KU weightlifter challenges stereotypes as she aims for Rio

You would be forgiven for thinking that weightlifting is just a sport for huge, muscle bound, Eastern European men.

Marc Williams

But, Kingston student Shila Panjavi is challenging these stereotypes and winning a host of awards along the way.

The petite figure of nine stone, 5ft 3ins Shila shows that these preconceptions of one of the world’s oldest sports can be completely wrong.

Focus on building strength

“When you say weightlifting, people get it confused with bodybuilding or power lifting and when I say ‘I’m a weightlifter’ people say stuff like where are your muscles?

“We don’t have anything to do with bodybuilding, we don’t put on extensive muscle mass, we just focus on lifting weights and building strength,” Shila says.

Looking to Rio

At just 21-years-old, the Iranian born business administration student is the current British champion in the 58kg category and is now looking to the Rio Olympic Games in 2016 for even more success.

“I could have been at the London 2012 games but I had a setback in training and I missed out for seven months. Because I started uni at that time, I found it so hard to maintain a high level of training.

“But I believe that everything happens for a reason, so as much as I would have loved to compete in London, I know that 2016 will be my year. I will definitely be at Rio 2016, 100 per cent.”

Not able to return to Iran

If Shila does compete in Rio, she will become the first Iranian female weightlifter to do so, something she describes as “a part of history”. Despite being born in Iran, she represents Britain at her international competitions.

“I don’t think that I would be able to go back to Iran because I have shown flesh on TV. They are very strict but I don’t mind that, I just want to be the best I can be,” she explains.

In the family

If Shila manages to get to the Olympic Games in Rio she will be following in the footsteps of her family.

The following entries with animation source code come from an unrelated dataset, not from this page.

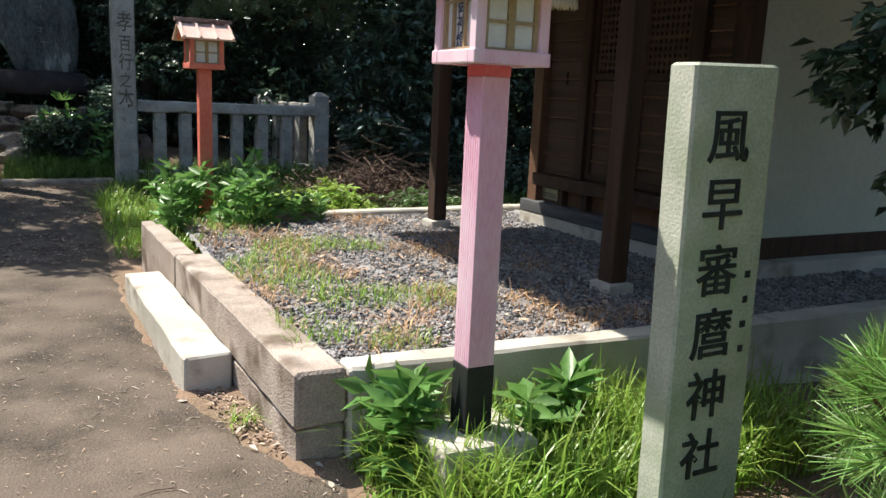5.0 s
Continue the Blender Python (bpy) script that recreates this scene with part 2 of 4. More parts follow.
def wobble(bm, amount, scale, seed=0.0, cuts=0):
    """Uneven, worn surface."""
    if cuts:
        bmesh.ops.subdivide_edges(bm, edges=bm.edges[:], cuts=cuts, use_grid_fill=True)
    for v in bm.verts:
        v.co += noise.noise_vector(v.co * scale + Vector((seed, seed * 1.7, -seed))) * amount
    return bm


def tube(points, radii, sides=8, bm=None):
    """A tapered limb through points."""
    bm = bm or bmesh.new()
    rings = []
    for i, p in enumerate(points):
        p = Vector(p)
        d = (Vector(points[min(i + 1, len(points) - 1)]) - Vector(points[max(i - 1, 0)])).normalized()
        a = d.orthogonal().normalized()
        b = d.cross(a)
        rings.append([bm.verts.new(p + (a * math.cos(2 * math.pi * k / sides) + b * math.sin(2 * math.pi * k / sides)) * radii[i]) for k in range(sides)])
    for r, s in zip(rings, rings[1:]):
        # keep the rings from twisting
        off = min(range(sides), key=lambda o: (r[0].co - s[o].co).length)
        for k in range(sides):
            bm.faces.new((r[k], r[(k + 1) % sides], s[(k + 1 + off) % sides], s[(k + off) % sides]))
    for r in (rings[0], rings[-1]):
        try:
            bm.faces.new(r)
        except ValueError:
            pass
    bmesh.ops.recalc_face_normals(bm, faces=bm.faces[:])
    return bm


def unit(v):
    return v / np.maximum(np.linalg.norm(v, axis=-1, keepdims=True), 1e-9)


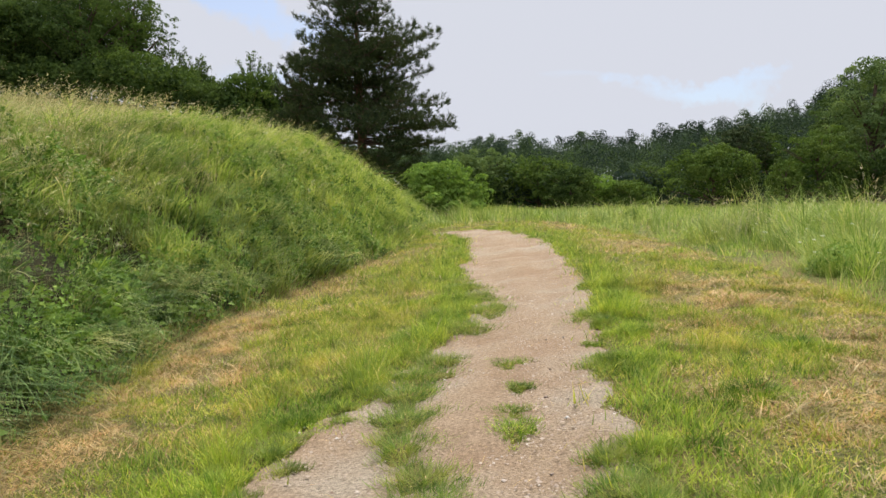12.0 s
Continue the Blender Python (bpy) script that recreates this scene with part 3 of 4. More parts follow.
def build_verges():
    rng = np.random.default_rng(22)
    xa, ya = rng.uniform(-4.6, 5.2, 490000), rng.uniform(4.4, 18.5, 490000)
    xb, yb = scatter(rng, 120000, -4.0, 5.2, 17.5, 42, 17.5, 9)
    # the strip between the wheel tracks is thicker grown
    xc, yc = rng.uniform(0.1, 1.15, 14000), rng.uniform(4.4, 8.5, 14000)
    thick = strip_side(xc, yc) > 0
    x, y = np.concatenate([xa, xb, xc[thick]]), np.concatenate([ya, yb, yc[thick]])
    inside = path_side(x, y)
    strip = strip_side(x, y)
    left, right = x - foot(y), np.interp(y, TALL_Y, TALL_X) - x
    grass = ((inside < 0) | (strip > 0)) & (left > -0.25) & (right > -0.3)
    edge = (inside > 0) & (inside < 0.4) & (rng.random(len(x)) < 0.5 * np.exp(-inside / 0.08)) & (vnoise(x, y, 0.2, 50) > 0.42)
    keep = grass | edge
    x, y, inside, strip, left, right = (v[keep] for v in (x, y, inside, strip, left, right))
    n = len(x)
    # dry cuttings lie along the bank and down the middle of the mown strip
    dry = np.exp(-((left - 0.35) / 0.7) ** 2) * 1.7 * np.interp(y, [15, 19], [1, 0.5]) + np.exp(-((right - 1.0) / 0.9) ** 2) * 0.95
    dry = dry * smooth_step((0.6 * vnoise(x, y, 1.2, 51) + 0.4 * vnoise(x, y, 0.35, 57) - 0.38) / 0.2) + 0.45 * smooth_step((vnoise(x, y, 0.45, 52) - 0.62) / 0.15) + 0.14
    dry = np.where((strip > 0) | (np.abs(inside) < 0.4), dry * 0.15, dry)
    is_dry = rng.random(n) < np.minimum(dry * 0.75, 0.78)
    lush = ~is_dry & (rng.random(n) < np.where(strip > 0, 0.8, np.exp(-((inside + 0.25) / 0.3) ** 2) * 0.85 + 0.45 * smooth_step((vnoise(x, y, 0.8, 53) - 0.5) / 0.2)))
    clump = 0.5 * vnoise(x, y, 0.4, 54) + 0.5 * vnoise(x, y, 0.12, 55) + 0.45 * smooth_step((vnoise(x, y, 0.3, 56) - 0.68) / 0.1)
    for name, pick, mat, label, hh, lean, droop in (
        ("verge_grass", ~is_dry & ~lush, "verge", "short mown yellow-green grass beside the path", 0.073, (0.2, 1.3), (0.0, 0.4)),
        ("lush_grass", lush, "lush", "fresh green grass along the edges of the path", 0.088, (0.2, 1.2), (0.0, 0.4)),
        ("dry_grass", is_dry, "straw", "dry straw-coloured grass cuttings lying on the verge", 0.06, (0.8, 2.4), (0.2, 0.9)),
    ):
        m = int(pick.sum())
        px, py = x[pick], y[pick]
        h = hh * (0.4 + 1.6 * clump[pick] ** 2) * rng.uniform(0.5, 1.5, m)
        h = h * np.where(np.abs(inside[pick]) < 0.08, 0.65, 1) * np.where(strip[pick] > 0, 0.95, 1) * (1 if mat == "straw" else 1 - 0.5 * np.minimum(dry[pick], 1)) * np.where(py < 18, 1, 1.15)
        w = (0.0066 if mat == "straw" else 0.0072) * np.maximum(1, 0.75 * far_width(py)) * rng.uniform(0.6, 1.5, m)
        long = rng.random(m) < 0.08
        pieces = []
        for sel, segs, k in ((~long, 1, 1.0), (long, 2, 1.55)):
            q = int(sel.sum())
            pieces.append(blades(rng, on_land(px[sel], py[sel], 0.0), h[sel] * k, w[sel], rng.uniform(*lean, q), rng.uniform(0, 2 * np.pi, q), rng.uniform(*droop, q), segs))
        V, T = joined(pieces)
        tagged(new(name, mesh_from(name, V, T, material=mat)), label, "grass", kind="stuff")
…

Her father, Kazen, weightlifted at the Barcelona Olympics in 1992 and her uncle, Kamran, in the 2004 Athens Olympics.

“My dad got me into this historic sport and he is my inspiration to carry on because of what he has achieved. He and my uncle went to the Olympic and Commonwealth Games, so that’s why I love this sport, it was all from them,” she says.

Kazen didn’t win an Olympic medal of his own but Shila believes that if she can win one, then it will be just as momentous for her father.

“In a way, if I make it then that will be him succeeding too. When he went to the Olympics he couldn’t quite get a medal because of the different climates he had to compete in. So I know he wants me to get a medal and make a place in history for all of our family.”